Is there a national anthem that isn’t, at its heart, simply an unquestioning proclamation of the glories of that nation?
Yes there is. It’s ours.
“The Star-Spangled Banner” famously starts and ends with a question — the only anthem that does so.
It begins, “Oh, say can you see by the dawn’s early light/What so proudly we hailed at the twilight’s last gleaming?”
And in the version we hear almost daily at ballparks and other venues across the land, the anthem ends, “Oh, say does that star-spangled banner yet wave/O’er the land of the free and the home of the brave?”
The opening question was addressed to the first generations of Americans, those who fought in and lived through the Revolutionary War that gave us our freedom, and the war that secured our independence, the War of 1812.
But the second question is addressed to us, as it has been to every generation since the siege of Fort McHenry two years after the outbreak of the War of 1812 inspired Francis Scott Key to write the words that would become our national anthem.
Almost 200 years later, and 237 years after the signing of the Declaration of Independence that we celebrate today, we are still challenged by the question.
Is the America of 2013 still the land of the free?
Daily, it seems our freedom is under attack at home as well as abroad.

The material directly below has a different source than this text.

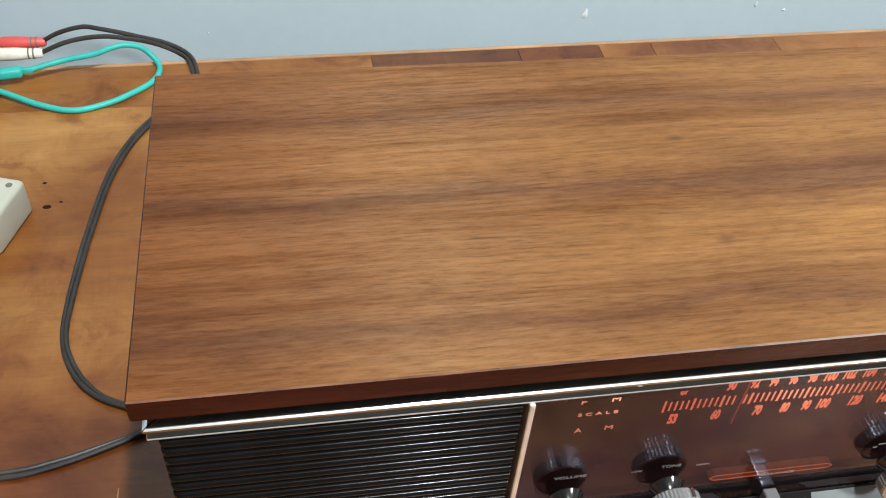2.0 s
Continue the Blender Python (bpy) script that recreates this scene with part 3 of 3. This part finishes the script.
# speaker grilles: a backing with twenty ribs each
RIBS, RZ0, RZ1 = 20, 0.7735, 0.8885
for sgn in (-1, 1):
    xa, xb = sorted((sgn * 0.1385, sgn * (BX - 0.002)))
    grille = part("speaker_grille", box(xa, xb, 0.0075, 0.026, 0.7700, 0.8935), M_MASK, radio, "black ribbed speaker grille")
    bm = bmesh.new()
    # stepped section: two rounded noses, the lower one standing further out
    prof = [(0.0090, 0.0022), (0.0044, 0.0021), (0.0037, 0.0020), (0.0032, 0.0017), (0.0030, 0.0013), (0.0029, 0.0009), (0.0026, 0.0008),
            (0.0022, 0.0006), (0.0019, 0.0001), (0.0017, -0.0006), (0.0017, -0.0013), (0.0020, -0.0019), (0.0028, -0.0022), (0.0090, -0.0022)]
    inner, outer = sgn * 0.1388, sgn * (BX + 0.0015)
    loops = []
    for x, k in ((inner, 1.0), (outer - sgn * 0.0040, 1.0), (outer - sgn * 0.0022, 1.0), (outer - sgn * 0.0006, 0.75), (outer, 0.35)):
        loops.append([bm.verts.new((x, 0.0090 + (y - 0.0090) * (k if k == 1.0 else 0.5 + 0.5 * k), z * k)) for y, z in prof])
    for a, b in zip(loops, loops[1:]):
        for i in range(len(prof) - 1):
            bm.faces.new((a[i], a[i + 1], b[i + 1], b[i]))
    bm.faces.new(loops[0])
    bm.faces.new(loops[-1])
    bmesh.ops.recalc_face_normals(bm, faces=bm.faces)
    first = None
    for k in range(RIBS):
        z = RZ0 + (RZ1 - RZ0) * k / (RIBS - 1)
        if first is None:
            bmesh.ops.translate(bm, verts=bm.verts, vec=(0, 0, z))
            first = part("rib", bm, M_RIB, grille, smooth=True)
            c0 = ORIGIN[first.name].copy()
        else:
            part("rib", None, None, grille, mesh=first.data, centre=c0 + Vector((0, 0, z - RZ0)))

# dial bay
for sgn in (-1, 1):
    x = sgn * 0.1362
    part("divider_bar", box(x - 0.0013, x + 0.0013, -0.0005, 0.0075, 0.7765, 0.8934, 0.0008), M_ROSE, radio, "champagne-coloured metal bar")
    xa, xb = sorted((sgn * 0.1340, sgn * 0.1385))
    part("bay_cheek", box(xa, xb, 0.0076, 0.026, 0.7745, 0.8934), M_GLOSS, radio)
GLASS_Y, PRINT_Y = 0.0106, 0.0212
part("dial_glass", box(-0.1338, 0.1338, GLASS_Y, GLASS_Y + 0.003, 0.7748, 0.8930), M_GLASS, radio, "smoked clear dial window")
dial = part("dial_plate", box(-0.1338, 0.1338, PRINT_Y + 0.0016, 0.0255, 0.7748, 0.8930), M_PLATE, radio, "dark brown dial plate with lit numbers")
for mat, gain in ((M_NUM, 1.48), (M_LABEL, 1.75)):
    # two small bulbs behind the plate: the print is brightest in front of them and redder away from them
    nt, ln = mat.node_tree.nodes, mat.node_tree.links
    p = nt["Principled BSDF"]
    tc, near = nt.new("ShaderNodeTexCoord"), None
    tc.object = dial
    for bx, bz, reach in ((-0.004, 0.018, 0.052), (0.066, 0.006, 0.040), (-0.092, 0.026, 0.030)):
        mp, gr = nt.new("ShaderNodeMapping"), nt.new("ShaderNodeTexGradient")
        mp.vector_type, gr.gradient_type = "TEXTURE", "QUADRATIC_SPHERE"
        mp.inputs["Location"].default_value = (bx, 0, bz)
        mp.inputs["Scale"].default_value = (reach, 1, reach * 0.7)
        ln.new(tc.outputs["Object"], mp.inputs["Vector"])
        ln.new(mp.outputs[0], gr.inputs[0])
        near = gr.outputs["Fac"] if near is None else math_node(nt, ln, "MAXIMUM", near, gr.outputs["Fac"])
    flick = noise_tex(nt, ln, tc.outputs["Object"], 45, 3)
    level = math_node(nt, ln, "MULTIPLY", ramp(nt, ln, near, [(0.0, grey(0.52)), (0.35, grey(0.85)), (0.8, grey(1.3))]), ramp(nt, ln, flick, [(0.3, grey(0.72)), (0.7, grey(1.2))]))
    ln.new(math_node(nt, ln, "MULTIPLY", level, gain), p.inputs["Emission Strength"])
    c0 = tuple(p.inputs["Emission Color"].default_value)[:3]
    ln.new(ramp(nt, ln, near, [(0.0, (c0[0], c0[1] * 0.72, c0[2] * 0.7)), (0.7, (c0[0], c0[1] * 1.2, c0[2] * 1.15))]), p.inputs["Emission Color"])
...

Today, tighter security is in place for the annual Fourth of July Boston Pops concert and fireworks on Boston’s Esplanade in the wake of the terrorist bombing attack on the Boston Marathon. Indeed, as Boston security officials are preparing for that event, Mayor Carolyn Kirk has commissioned an investigation and report by Police Chief Leonard Campanello to determine whether the security measures carried out at this past weekend’s St. Peter’s Fiesta — and the actions of K9 units tied to the Essex County Sheriff’s Department – went too far in confronting and restricting residents and visitors at the St. Peter’s Club and on Rogers Street after Fiesta had closed late Saturday night.
Also at home, the actions of agencies of our own government, including the National Security Agency, the Internal Revenue Service and even the Justice Department, threaten to erode our constitutionally guaranteed First Amendment and other rights. And many would argue that the restrictions carried out by NOAA and our own Department of Commerce have unfairly harmed the rights of fishermen and other waterfront businesses to earn a living without following key provisions of our own Magnuson-Stevens Act regarding economic impact, and without producing the verifiable science to force the mandates the feds have put in place.

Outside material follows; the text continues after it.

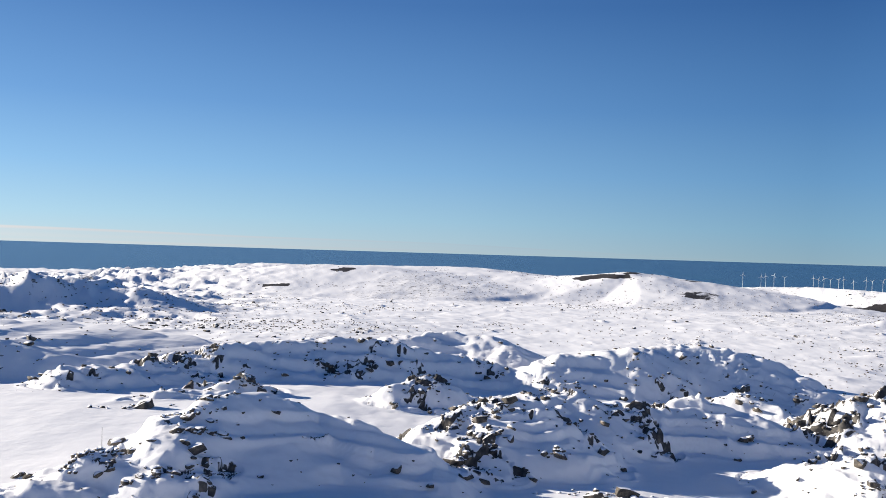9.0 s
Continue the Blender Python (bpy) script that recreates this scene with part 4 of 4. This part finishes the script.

So, in 2013, is this still the land of the free?
Yes. Americans have shown they still have the conviction and the will to stand up to those who would take away or restrict our liberty.
Is it still the home of the brave?
Around the world, servicemen and women — including many of our own Gloucester and Cape Ann family members, friends and neighbors — defend our liberty daily in faraway places like Afghanistan, and are willing to sacrifice their own lives to protect it.
Here at home, just this week, 19 brave members of an elite firefighting crew, the Granite Mountain Hotshots, were killed by a wildfire in Arizona that still burns. And let’s not forget that crews from our Cape Ann police and emergency response teams hit the road at a moment’s notice and were part of the police force that searched the streets and backyards of Watertown in the successful hunt for terrorist suspect Dzhokhar A. Tsarnaev.
As the concluding question of the anthem suggests, there is no guarantee that the flag will always fly over the kind of nation bequeathed to us by the founders — unless we are willing to stand up for the cause of freedom.
So as we celebrate our independence today, let us promise to do just that. Let’s all do our part to ensure we will forever be a land that is free — and a home of the brave.